Pictures, Before and After – An Exhibition for Douglas Crimp
28 Aug - 31 Oct 2014
installation view Galerie Buchholz, Berlin 2014
28 August - 31 October 2014
with works & contributions by
Daniel Buren, Charles James, Antonio Lopez, Agnes Martin, Joseph Cornell, Robert Smithson, The Cockettes, Jack Smith, Joan Jonas, Peter Hujar, Alvin Baltrop, Gordon Matta-Clark, Yvonne Rainer, Stefan Brecht, Guy Hocquenghem, Esther Phillips, Andy Warhol, Philip Smith, Louise Lawler, Jack Goldstein, Sherrie Levine, Robert Longo, Cindy Sherman, J.J. Grandville, Marcel Broodthaers, David Wojnarowicz, Moyra Davey, Sadie Benning, Donald Moffett, Gran Fury, Silence=Death Project, Gregg Bordowitz, Fierce Pussy, Zoe Leonard
organized together with Diedrich Diederichsen, Juliane Rebentisch & Marc Siegel
Pictures, Before and After is one of a series of events honoring the work of art historian, theorist, curator and activist Douglas Crimp who turns 70 this month. Departing from Crimp's Memoirs which will be published as Before Pictures in 2015, these events consider artistic, philosophical, queer and subcultural practices from the 1960s to the present. Whether as activist, editor, author, or participant, Crimp has played a key role in the construction, representation and interpretation of this history. The organizers, Diedrich Diederichsen, Juliane Rebentisch and Marc Siegel, together with Daniel Buchholz and Christopher Müller of Galerie Buchholz, the Arsenal Institut for Film und Video Art, and Tanz im August are all fans, friends, colleagues or students who have crossed paths with Crimp numerous times over the years.
Douglas Crimp, who arrived in New York at the end of the 1960s and worked initially at the Guggenheim Museum and as an assistant to legendary fashion designer Charles James, is undoubtedly one of the influential American intellectuals of our day. Alongside his occassional but significant curatorial projects, and his work as critic (Art News, Art Forum) and editor (October), Crimp has written some of the central texts on museological questions and theories of postmodernism (e.g. On the Museum's Ruins, 1993). He was one of the most critical and persistent voices during the AIDS crisis and arguably the one whose theoretical insights most shaped the development of activist and artistic practices, even beyond the confines of queer and AIDS politics (e.g. AIDS Demo Graphics, 1990; Melancholia and Moralism: Essays on AIDS and Queer Politics, 2004). Moreover, Crimp's writing on AIDS cultural practices directly influenced the development of the scholarly field of queer studies (AIDS: Cultural Analysis, Cultural Activism, 1988; How Do I Look? Queer Film and Video, 1991). More recently, he has continued to attract international attention though his lectures and essays on contemporary dance and on the artistic practices that emerged in the New York Underground scene of the 1960s, mainly the work of Jack Smith, Ronald Tavel and Andy Warhol (e.g. 'Our Kind of Movie': The Films of Andy Warhol, 2012)
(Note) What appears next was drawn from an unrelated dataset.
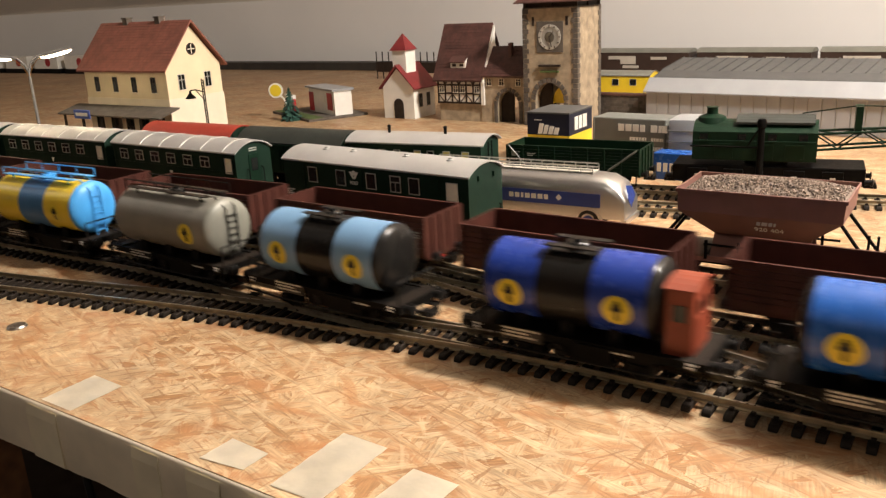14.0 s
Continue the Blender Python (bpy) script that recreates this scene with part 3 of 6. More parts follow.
def post_wagon():
    w = thing("mail_wagon", "dark green mail wagon with silver arched roof on the rails", "railway wagon")
    H, W = 0.0720, 0.0165
    body_shell(w, H, W, 0.0118, 0.0395, 0.0058, "green", "greenlit")
    r = roof(w, H, W, 0.0395, 0.0058, "silver")
    for x in (-0.045, -0.022, 0.020, 0.052):
        bm = B()
        lathe(bm, [(0.0026, 0), (0.0026, 0.0006), (0.0014, 0.0010), (0.0014, 0.0016), (0.0, 0.0018)], (x, -0.004, 0.0457), "z", 12)
        part("roof_vent", bm, "silver", r, smooth=True)
    for s in (-1, 1):
        y = s * W
        for i, x in enumerate((-0.0465, -0.0225, 0.002, 0.0208, 0.0345)):
            window(w, x, 0.0318, 0.0070, 0.0088, y, cross=i == 3)
        window(w, 0.0612, 0.0310, 0.0072, 0.0095, y, pane="blind", cross=False)
        bm = B()
        for x in (-0.0540, -0.0050, 0.0520):
            box(bm, x - 0.00015, x + 0.00015, min(y, y + s * 0.0003), max(y, y + s * 0.0003), 0.0125, 0.039)
        box(bm, -H, H, min(y, y + s * 0.0003), max(y, y + s * 0.0003), 0.0385, 0.0391)
        box(bm, -H, H, min(y, y + s * 0.0003), max(y, y + s * 0.0003), 0.0122, 0.0128)
        part("side_strip", bm, "green", w)
        bm = B()
        bars(bm, -0.0715, 0.0210, 0.0075, 4, y)
        bars(bm, -0.042, 0.0178, 0.004, 1, y)
        bars(bm, -0.030, 0.0172, 0.006, 2, y)
        bars(bm, 0.052, 0.0150, 0.010, 1, y)
        box(bm, -0.0375, -0.0373, min(y, y + s * 0.00015), max(y, y + s * 0.00015), 0.0160, 0.0182)
        box(bm, -0.0349, -0.0347, min(y, y + s * 0.00015), max(y, y + s * 0.00015), 0.0160, 0.0182)
        part("small_print", bm, "white", w)
        # horn badge drawn as plain shapes, the word below it
        bm = B()
        yy = y + s * 0.0002
        prism(bm, [(-0.0155, 0.0362), (-0.0138, 0.0362), (-0.0117, 0.0328), (-0.0124, 0.0316)], min(y, yy), max(y, yy), axis="y")
        prism(bm, [(-0.0079, 0.0362), (-0.0096, 0.0362), (-0.0117, 0.0328), (-0.0110, 0.0316)], min(y, yy), max(y, yy), axis="y")
        lathe(bm, [(0.0016, 0), (0.0016, s * 0.0002)], (-0.0117, y, 0.0356), "y", 14)
        part("badge", bm, "white", w)
        writing("word", "POST", 0.0028, "white", w, pose(-0.0117, y + s * 0.00025, 0.0295, 90, 0, 0 if s < 0 else 180))
    for x in (-H, H):
        d = 1 if x > 0 else -1
        for y in (-0.0075, 0.0075):
            bm = B()
            box(bm, min(x, x + d * 0.0014), max(x, x + d * 0.0014), y - 0.0005, y + 0.0005, 0.0365, 0.0393)
            part("lamp_bracket", bm, "green", w)
        bm = B()
        tube(bm, [(x + d * 0.001, 0.013, 0.012), (x + d * 0.0015, 0.013, 0.019), (x, 0.013, 0.0195)], 0.0004)
        part("grab_rail", bm, "black", w)
    running_gear(w, H - 0.0015, 0.080)
    bm = B()
    for x0 in (-0.028, -0.006):
        box(bm, x0 - 0.007, x0 + 0.007, -0.0168, -0.013, 0.005, 0.0056)
        for k in (-0.006, 0.006):
            box(bm, x0 + k - 0.0004, x0 + k + 0.0004, -0.0165, -0.0155, 0.0055, 0.0118)
    part("step_board", bm, "black", w)
    return w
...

Throughout his career, Crimp continuously corroborated his critical and theoretical insights with curatorial work. The 1977 exhibition Pictures (with, among others, Jack Goldstein, Sherrie Levine, Philip Smith), which he curated for Artist's Space in New York City, is the most influential in this respect in that it instituted a paradigm shift in artistic production and theorization. The historical overview that Crimp developed with curator Lynne Cooke in their co-curated exhibition Mixed Use Manhattan (Reina Sofia, Madrid, 2010) dedicated itself to New York City in the 1970s, the space of Lower Manhattan that was transformed by a recession into a stage for the development of new artistic practices.
Crimps Memoirs serve as the departure point for an exhibition that Christopher Müller organized –in close collaboration with Crimp himself– and that unfolds Crimp's perspective on a half century of mutual exchange and tension between artistic and subcultural practices. The exhibition, Pictures, Before and After, opens on August 28 at Galerie Buchholz in Berlin and will run through October 31, 2014. On August 24, a few days before the opening, Crimp will be a guest of the dance festival Tanz im August, where he will hold a public discussion with Belgian dancer and choreographer Anna Teresa De Keersmaeker. On the two days following the exhibition opening, August 29 & 30, there will be an international symposium in Crimp's honor at the Arsenal Institute for Film and Video Art. Alongside Crimp, who will deliver as a keynote the final chapter of his upcoming Memoirs, there will be lectures by Rosalyn Deutsche (New York), Jonathan Flatley (Detroit), Rachel Haidu (New York), Dirck Linck (Berlin) and Juan A. Suárez (Murcia), as well as the three event organizers. Following Crimp's keynote, there will be a screening of Lives of Performers (Yvonne Rainer, USA 1972).